### Exercise details
Identify the lines that contain the word "import" and copy each one.

### Collected material

════════════════

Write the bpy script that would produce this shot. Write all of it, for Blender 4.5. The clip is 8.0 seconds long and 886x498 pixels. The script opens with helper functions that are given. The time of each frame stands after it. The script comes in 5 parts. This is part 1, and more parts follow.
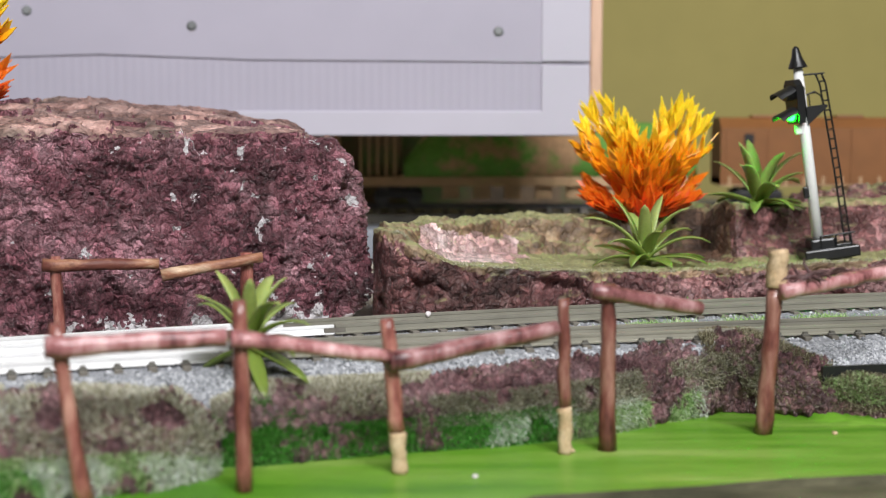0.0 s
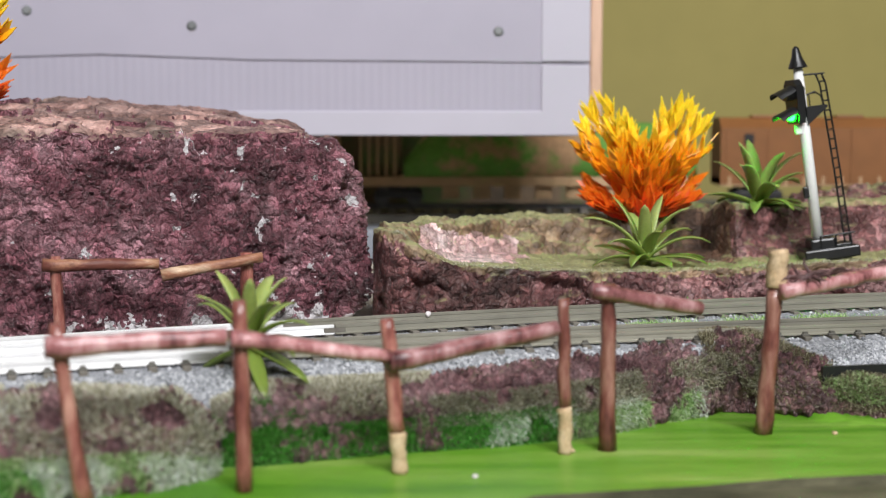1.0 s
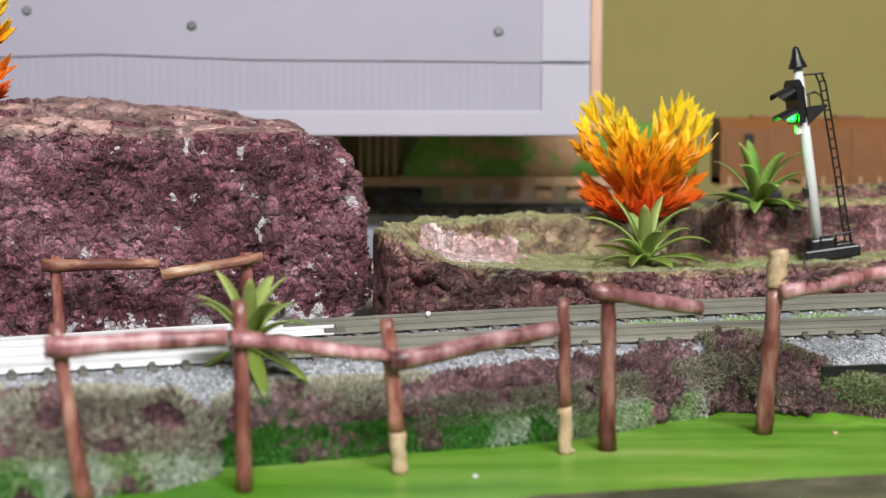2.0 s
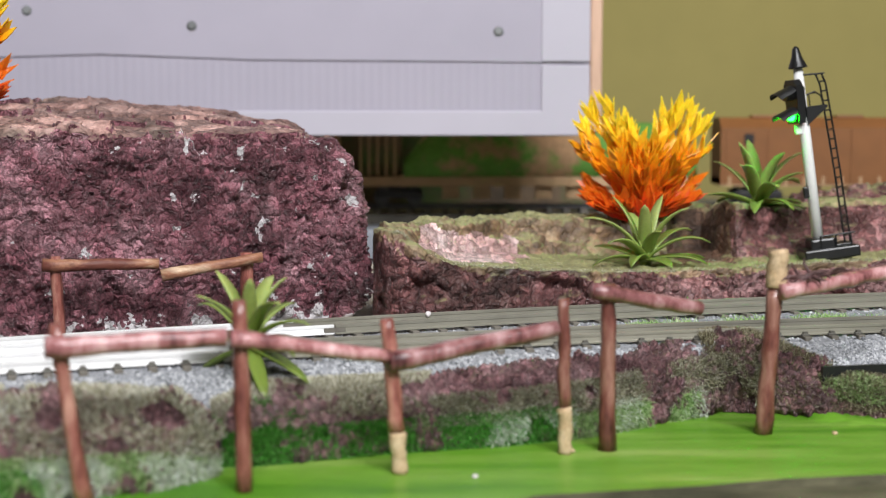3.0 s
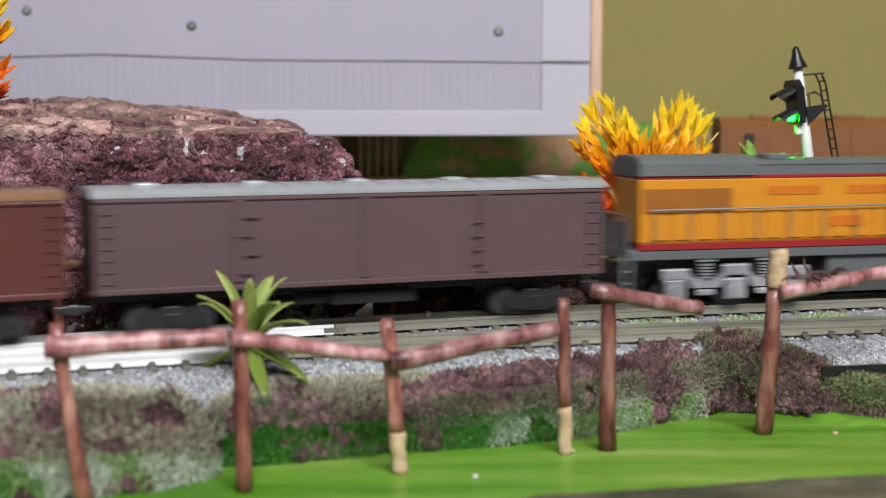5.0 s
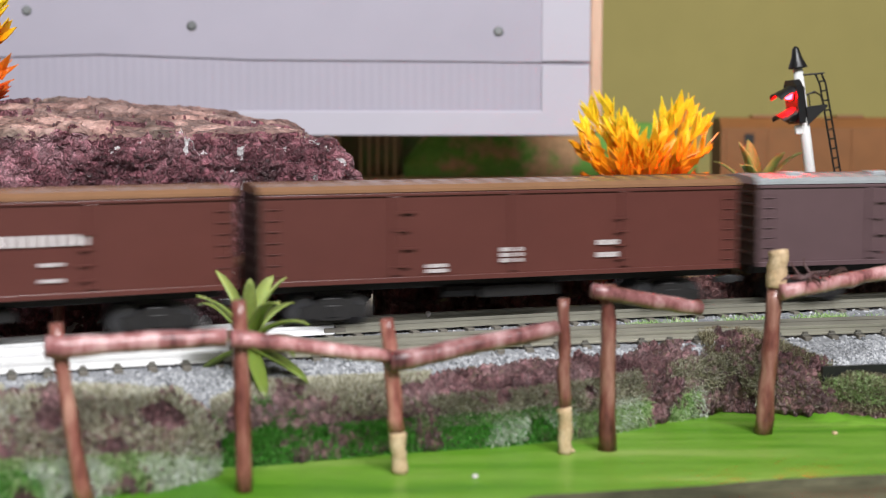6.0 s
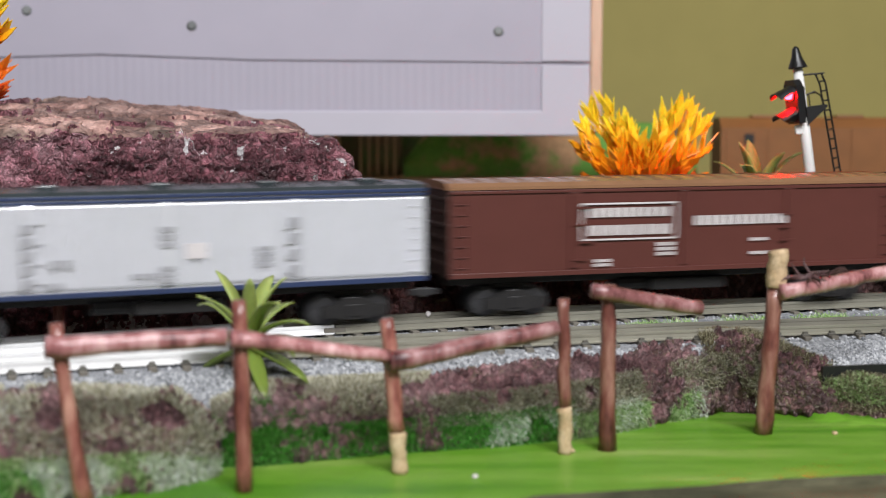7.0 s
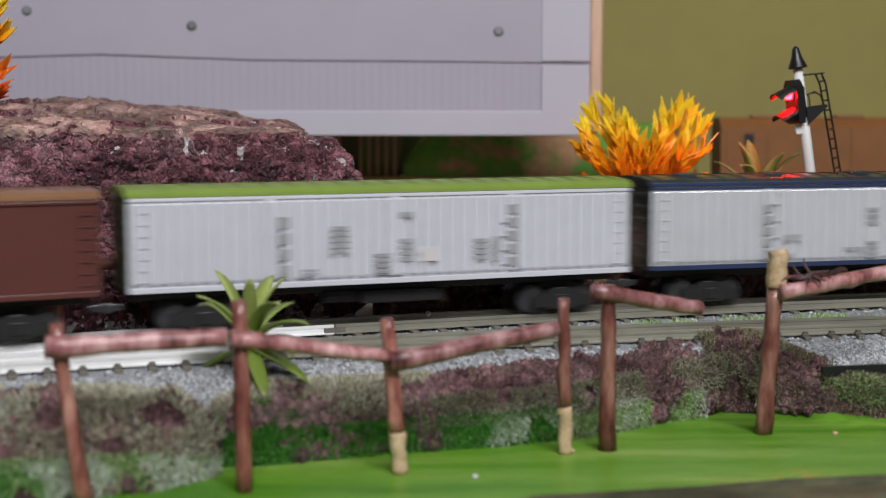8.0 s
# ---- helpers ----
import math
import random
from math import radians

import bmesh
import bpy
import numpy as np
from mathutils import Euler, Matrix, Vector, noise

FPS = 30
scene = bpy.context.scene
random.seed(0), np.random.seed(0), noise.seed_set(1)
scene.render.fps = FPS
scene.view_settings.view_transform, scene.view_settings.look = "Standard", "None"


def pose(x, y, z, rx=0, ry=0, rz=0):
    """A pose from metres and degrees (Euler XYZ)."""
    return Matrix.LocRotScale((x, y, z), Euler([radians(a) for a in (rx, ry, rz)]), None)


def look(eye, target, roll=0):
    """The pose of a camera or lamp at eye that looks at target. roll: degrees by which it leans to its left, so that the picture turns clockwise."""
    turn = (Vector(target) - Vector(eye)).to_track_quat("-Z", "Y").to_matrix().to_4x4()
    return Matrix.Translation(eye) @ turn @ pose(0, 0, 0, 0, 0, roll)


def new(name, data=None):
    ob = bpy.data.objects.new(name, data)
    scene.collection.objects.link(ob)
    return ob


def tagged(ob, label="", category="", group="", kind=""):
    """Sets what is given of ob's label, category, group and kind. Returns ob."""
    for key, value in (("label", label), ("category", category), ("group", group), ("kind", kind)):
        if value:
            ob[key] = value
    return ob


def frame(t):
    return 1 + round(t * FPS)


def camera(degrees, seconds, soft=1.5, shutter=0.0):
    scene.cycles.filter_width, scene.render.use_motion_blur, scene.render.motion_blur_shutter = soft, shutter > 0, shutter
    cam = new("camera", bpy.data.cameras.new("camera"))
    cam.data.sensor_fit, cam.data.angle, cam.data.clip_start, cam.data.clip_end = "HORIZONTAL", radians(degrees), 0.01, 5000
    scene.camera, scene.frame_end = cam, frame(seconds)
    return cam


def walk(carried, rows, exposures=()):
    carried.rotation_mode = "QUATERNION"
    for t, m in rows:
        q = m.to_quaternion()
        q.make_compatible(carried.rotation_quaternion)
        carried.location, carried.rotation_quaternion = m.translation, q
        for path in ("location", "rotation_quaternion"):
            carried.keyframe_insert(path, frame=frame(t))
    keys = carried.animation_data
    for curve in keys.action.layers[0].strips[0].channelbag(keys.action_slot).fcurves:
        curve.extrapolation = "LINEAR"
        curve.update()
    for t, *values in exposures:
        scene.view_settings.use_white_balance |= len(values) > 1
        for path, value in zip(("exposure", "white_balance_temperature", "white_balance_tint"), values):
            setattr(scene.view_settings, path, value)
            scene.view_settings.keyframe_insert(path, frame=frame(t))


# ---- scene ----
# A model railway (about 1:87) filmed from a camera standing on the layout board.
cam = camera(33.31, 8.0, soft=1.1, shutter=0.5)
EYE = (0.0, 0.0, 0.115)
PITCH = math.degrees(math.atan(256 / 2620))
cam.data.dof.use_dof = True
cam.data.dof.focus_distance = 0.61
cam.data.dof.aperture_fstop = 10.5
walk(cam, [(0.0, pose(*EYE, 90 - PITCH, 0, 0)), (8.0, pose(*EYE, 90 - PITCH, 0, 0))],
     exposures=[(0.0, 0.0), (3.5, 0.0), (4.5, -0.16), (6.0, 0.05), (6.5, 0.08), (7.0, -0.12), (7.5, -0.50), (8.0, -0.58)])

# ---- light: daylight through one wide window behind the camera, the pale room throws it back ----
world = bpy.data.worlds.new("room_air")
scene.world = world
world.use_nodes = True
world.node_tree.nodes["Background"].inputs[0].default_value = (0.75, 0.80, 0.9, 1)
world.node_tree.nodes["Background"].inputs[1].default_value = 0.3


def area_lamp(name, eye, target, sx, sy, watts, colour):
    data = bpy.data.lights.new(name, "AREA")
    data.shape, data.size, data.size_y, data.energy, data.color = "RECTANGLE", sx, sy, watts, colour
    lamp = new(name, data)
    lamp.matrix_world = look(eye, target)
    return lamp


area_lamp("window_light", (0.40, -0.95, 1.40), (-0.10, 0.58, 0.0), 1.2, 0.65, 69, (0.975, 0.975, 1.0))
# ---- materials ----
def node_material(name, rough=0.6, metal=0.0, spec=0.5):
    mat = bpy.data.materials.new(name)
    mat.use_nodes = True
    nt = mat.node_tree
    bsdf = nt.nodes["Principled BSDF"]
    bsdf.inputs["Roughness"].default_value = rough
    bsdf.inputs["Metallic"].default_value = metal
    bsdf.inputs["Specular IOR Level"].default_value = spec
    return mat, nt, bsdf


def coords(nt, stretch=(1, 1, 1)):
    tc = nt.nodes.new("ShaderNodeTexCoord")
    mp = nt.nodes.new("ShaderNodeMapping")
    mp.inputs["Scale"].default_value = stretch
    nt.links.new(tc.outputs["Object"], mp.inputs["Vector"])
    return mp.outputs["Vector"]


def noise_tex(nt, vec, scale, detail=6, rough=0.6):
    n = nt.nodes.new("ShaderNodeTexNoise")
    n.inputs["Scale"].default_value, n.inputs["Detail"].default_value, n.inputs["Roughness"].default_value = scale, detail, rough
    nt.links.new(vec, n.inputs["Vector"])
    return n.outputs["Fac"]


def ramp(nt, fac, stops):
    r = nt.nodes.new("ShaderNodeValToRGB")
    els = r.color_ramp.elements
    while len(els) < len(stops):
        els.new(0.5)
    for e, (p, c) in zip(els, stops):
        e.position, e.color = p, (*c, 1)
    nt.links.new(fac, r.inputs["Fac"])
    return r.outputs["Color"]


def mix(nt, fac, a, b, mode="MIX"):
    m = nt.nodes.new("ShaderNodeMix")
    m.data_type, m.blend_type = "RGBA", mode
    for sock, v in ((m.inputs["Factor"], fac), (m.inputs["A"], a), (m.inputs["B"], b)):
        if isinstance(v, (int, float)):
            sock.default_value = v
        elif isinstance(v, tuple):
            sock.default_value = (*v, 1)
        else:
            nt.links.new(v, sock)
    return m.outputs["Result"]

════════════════

### Response for this exercise
import math
import random
from math import radians
import bmesh
import bpy
import numpy as np
from mathutils import Euler, Matrix, Vector, noise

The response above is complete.